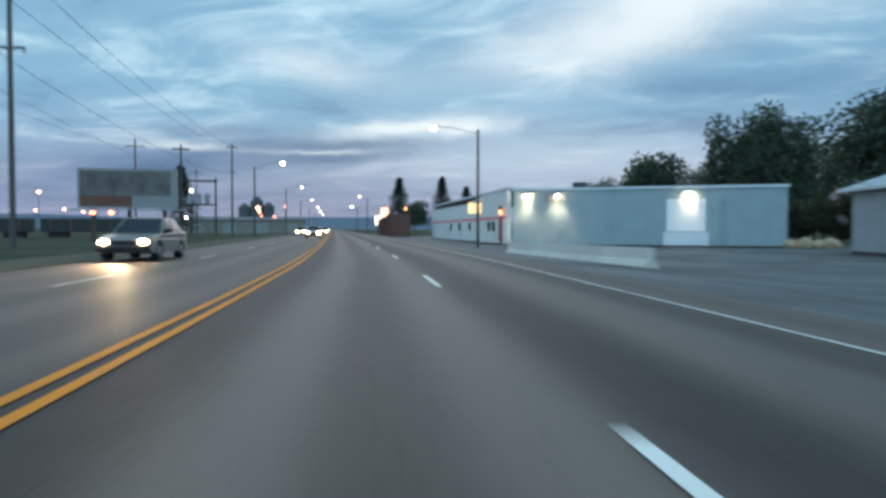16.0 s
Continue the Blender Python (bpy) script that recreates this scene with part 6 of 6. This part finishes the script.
# route marker beside the road before the diner
s = thing("road_sign", "white route marker over a black-edged shield on a post", "road sign", 7.03, 173.2, 0.05, 4)
part("post", tube((0, 0, -0.1), (0, 0, 2.85), 0.035, n=8), GALV, s)
part("plate", slab(-0.26, 0.26, -0.055, -0.038, 2.62, 2.86, bevel=0.004), SIGN_WHITE_PAINT, s, "small white plate")
bars(s, -0.058, ((-0.18, 0.18, 2.69, 0.1),), SIGN_FAINT)
marker = part("marker", slab(-0.30, 0.30, -0.055, -0.038, 2.02, 2.60, bevel=0.004), BLACK_PLASTIC, s, "black square marker")
part("shield", prism([(-0.16, 2.08), (0.0, 2.05), (0.16, 2.08), (0.25, 2.24), (0.22, 2.44), (0.25, 2.54), (0.0, 2.57), (-0.25, 2.54), (-0.22, 2.44), (-0.25, 2.24)], -0.062, -0.056, "y"), SIGN_WHITE_PAINT, marker, "white shield shape")
bars(s, -0.066, ((-0.13, 0.13, 2.23, 0.18),), SIGN_DARK)

# capped lantern post in the diner's car park
s = thing("lantern_post", "slim post with a pale lantern under a green cap", "lantern post", 10.26, 165.6, 0.0, 6, group="lantern posts")
part("post", tube((0, 0, -0.05), (0, 0, 2.42), 0.045, 0.04, n=10), GALV, s)
bm = bmesh.new()
bmesh.ops.create_cone(bm, cap_ends=True, segments=8, radius1=0.17, radius2=0.31, depth=0.50, matrix=Matrix.Translation((0, 0, 2.67)))
part("lantern", bm, LANTERN, s, "tapering frosted lantern")
bm = bmesh.new()
bmesh.ops.create_cone(bm, cap_ends=True, segments=8, radius1=0.36, radius2=0.22, depth=0.20, matrix=Matrix.Translation((0, 0, 3.02)))
part("cap", bm, material("green_lantern_cap", (0.05, 0.16, 0.10), 0.5, var=0.1), s, "dark green lantern cap")

# wire fence and shrubs beside the barn
fence = thing("wire_fence", "grey wire mesh fence beside the barn", "fence", 40.5, 171.0, 0.0, -20)
for i in range(9):
    part("post", tube((i * 2.6, 0, -0.05), (i * 2.6, 0, 1.9), 0.035, n=6), GALV, fence)
for z in (0.08, 1.0, 1.86):
    part("rail", tube((0, 0, z), (20.8, 0, z), 0.022, n=5), GALV, fence)
for k in range(2):
    bm = bmesh.new()
    for i in range(104):
        x = i * 0.2
        rod(bm, (x, 0.012 * (2 * k - 1), 0.08 if k else 1.86), (min(x + 1.78, 20.8), 0.012 * (2 * k - 1), 1.86 if k else 0.08), 0.004, n=3, caps=False)
    part("mesh_wire", bm, GALV, fence)
for i in range(7):
    x, y = 45.0 + i * 2.6, 163.5 - i * 1.1
    shrub("background_shrub", "dark dense shrub under the trees by the barn", x, y, ragged(0, 0, 1.3, 1.7, 1.5, 1.3, 10, 400 + i, 0.5), 2000, 0.14, LEAF_DARK, 410 + i, group="shrubs by the barn")


# shallow puddles in the car park
WET = material("standing_water", (0.03, 0.032, 0.035), 0.05, var=0.1, bump=0.02, spec=0.6)
for x, y, rx, ry, seed in ((3.6, 206.2, 0.5, 1.2, 1), (2.9, 200.4, 0.4, 0.9, 2), (3.5, 198.2, 0.7, 0.5, 3), (3.9, 214.0, 0.5, 1.3, 4)):
    rng = random.Random(seed)
    k = [rng.uniform(0.65, 1.25) for i in range(24)]
    ring = [(rx * (k[i] + k[i - 1]) / 2 * math.cos(i * math.tau / 24), ry * (k[i] + k[i - 1]) / 2 * math.sin(i * math.tau / 24), 0.0) for i in range(24)]
    puddle = raw("puddle", [(0, 0, 0)] + ring, [(0, i + 1, (i + 1) % 24 + 1) for i in range(24)], WET)
    puddle.matrix_world = pose(x, y, 0.022)
    tagged(puddle, "shallow glossy puddle on the dark asphalt", "puddle", "puddles", "structure")

# dark ornamental tree on the forecourt
crown_tree("ornamental_tree", "dark narrow ornamental tree on the restaurant forecourt", 15.45, 18.6, 0.10, 2.4, ragged(0, 0, 4.4, 1.0, 1.0, 2.1, 16, 91, 0.45), 7000, 0.09, LEAF_POPLAR, 92, z=0.28)

# dark hedge row and wire fence beyond the hall
for i in range(7):
    x, y = 24.6 + i * 2.3, 248.6 + 0.25 * i
    shrub("background_shrub", "dark dense shrub along the back fence", x, y, ragged(0, 0, 1.1, 1.5, 1.2, 1.1, 10, 300 + i, 0.5), 1800, 0.13, LEAF_HEDGE, 310 + i, group="shrubs along the back fence")
for i in range(9):
    x, y = -1.0 + i * 2.6, 352 - i * 1.2
    shrub("background_shrub", "tall dark shrub behind the sheds", x, y, ragged(0, 0, 2.6, 2.4, 2.0, 2.6, 12, 330 + i, 0.5), 2200, 0.22, LEAF_HEDGE, 340 + i, group="shrubs behind the sheds")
============
From the listing, extract all text exactly as given and drop any picture.

▶ RIGHT ANSWER:
16.0 s
Continue the Blender Python (bpy) script that recreates this scene with part 6 of 6. This part finishes the script.
# route marker beside the road before the diner
s = thing("road_sign", "white route marker over a black-edged shield on a post", "road sign", 7.03, 173.2, 0.05, 4)
part("post", tube((0, 0, -0.1), (0, 0, 2.85), 0.035, n=8), GALV, s)
part("plate", slab(-0.26, 0.26, -0.055, -0.038, 2.62, 2.86, bevel=0.004), SIGN_WHITE_PAINT, s, "small white plate")
bars(s, -0.058, ((-0.18, 0.18, 2.69, 0.1),), SIGN_FAINT)
marker = part("marker", slab(-0.30, 0.30, -0.055, -0.038, 2.02, 2.60, bevel=0.004), BLACK_PLASTIC, s, "black square marker")
part("shield", prism([(-0.16, 2.08), (0.0, 2.05), (0.16, 2.08), (0.25, 2.24), (0.22, 2.44), (0.25, 2.54), (0.0, 2.57), (-0.25, 2.54), (-0.22, 2.44), (-0.25, 2.24)], -0.062, -0.056, "y"), SIGN_WHITE_PAINT, marker, "white shield shape")
bars(s, -0.066, ((-0.13, 0.13, 2.23, 0.18),), SIGN_DARK)

# capped lantern post in the diner's car park
s = thing("lantern_post", "slim post with a pale lantern under a green cap", "lantern post", 10.26, 165.6, 0.0, 6, group="lantern posts")
part("post", tube((0, 0, -0.05), (0, 0, 2.42), 0.045, 0.04, n=10), GALV, s)
bm = bmesh.new()
bmesh.ops.create_cone(bm, cap_ends=True, segments=8, radius1=0.17, radius2=0.31, depth=0.50, matrix=Matrix.Translation((0, 0, 2.67)))
part("lantern", bm, LANTERN, s, "tapering frosted lantern")
bm = bmesh.new()
bmesh.ops.create_cone(bm, cap_ends=True, segments=8, radius1=0.36, radius2=0.22, depth=0.20, matrix=Matrix.Translation((0, 0, 3.02)))
part("cap", bm, material("green_lantern_cap", (0.05, 0.16, 0.10), 0.5, var=0.1), s, "dark green lantern cap")

# wire fence and shrubs beside the barn
fence = thing("wire_fence", "grey wire mesh fence beside the barn", "fence", 40.5, 171.0, 0.0, -20)
for i in range(9):
    part("post", tube((i * 2.6, 0, -0.05), (i * 2.6, 0, 1.9), 0.035, n=6), GALV, fence)
for z in (0.08, 1.0, 1.86):
    part("rail", tube((0, 0, z), (20.8, 0, z), 0.022, n=5), GALV, fence)
for k in range(2):
    bm = bmesh.new()
    for i in range(104):
        x = i * 0.2
        rod(bm, (x, 0.012 * (2 * k - 1), 0.08 if k else 1.86), (min(x + 1.78, 20.8), 0.012 * (2 * k - 1), 1.86 if k else 0.08), 0.004, n=3, caps=False)
    part("mesh_wire", bm, GALV, fence)
for i in range(7):
    x, y = 45.0 + i * 2.6, 163.5 - i * 1.1
    shrub("background_shrub", "dark dense shrub under the trees by the barn", x, y, ragged(0, 0, 1.3, 1.7, 1.5, 1.3, 10, 400 + i, 0.5), 2000, 0.14, LEAF_DARK, 410 + i, group="shrubs by the barn")


# shallow puddles in the car park
WET = material("standing_water", (0.03, 0.032, 0.035), 0.05, var=0.1, bump=0.02, spec=0.6)
for x, y, rx, ry, seed in ((3.6, 206.2, 0.5, 1.2, 1), (2.9, 200.4, 0.4, 0.9, 2), (3.5, 198.2, 0.7, 0.5, 3), (3.9, 214.0, 0.5, 1.3, 4)):
    rng = random.Random(seed)
    k = [rng.uniform(0.65, 1.25) for i in range(24)]
    ring = [(rx * (k[i] + k[i - 1]) / 2 * math.cos(i * math.tau / 24), ry * (k[i] + k[i - 1]) / 2 * math.sin(i * math.tau / 24), 0.0) for i in range(24)]
    puddle = raw("puddle", [(0, 0, 0)] + ring, [(0, i + 1, (i + 1) % 24 + 1) for i in range(24)], WET)
    puddle.matrix_world = pose(x, y, 0.022)
    tagged(puddle, "shallow glossy puddle on the dark asphalt", "puddle", "puddles", "structure")

# dark ornamental tree on the forecourt
crown_tree("ornamental_tree", "dark narrow ornamental tree on the restaurant forecourt", 15.45, 18.6, 0.10, 2.4, ragged(0, 0, 4.4, 1.0, 1.0, 2.1, 16, 91, 0.45), 7000, 0.09, LEAF_POPLAR, 92, z=0.28)

# dark hedge row and wire fence beyond the hall
for i in range(7):
    x, y = 24.6 + i * 2.3, 248.6 + 0.25 * i
    shrub("background_shrub", "dark dense shrub along the back fence", x, y, ragged(0, 0, 1.1, 1.5, 1.2, 1.1, 10, 300 + i, 0.5), 1800, 0.13, LEAF_HEDGE, 310 + i, group="shrubs along the back fence")
for i in range(9):
    x, y = -1.0 + i * 2.6, 352 - i * 1.2
    shrub("background_shrub", "tall dark shrub behind the sheds", x, y, ragged(0, 0, 2.6, 2.4, 2.0, 2.6, 12, 330 + i, 0.5), 2200, 0.22, LEAF_HEDGE, 340 + i, group="shrubs behind the sheds")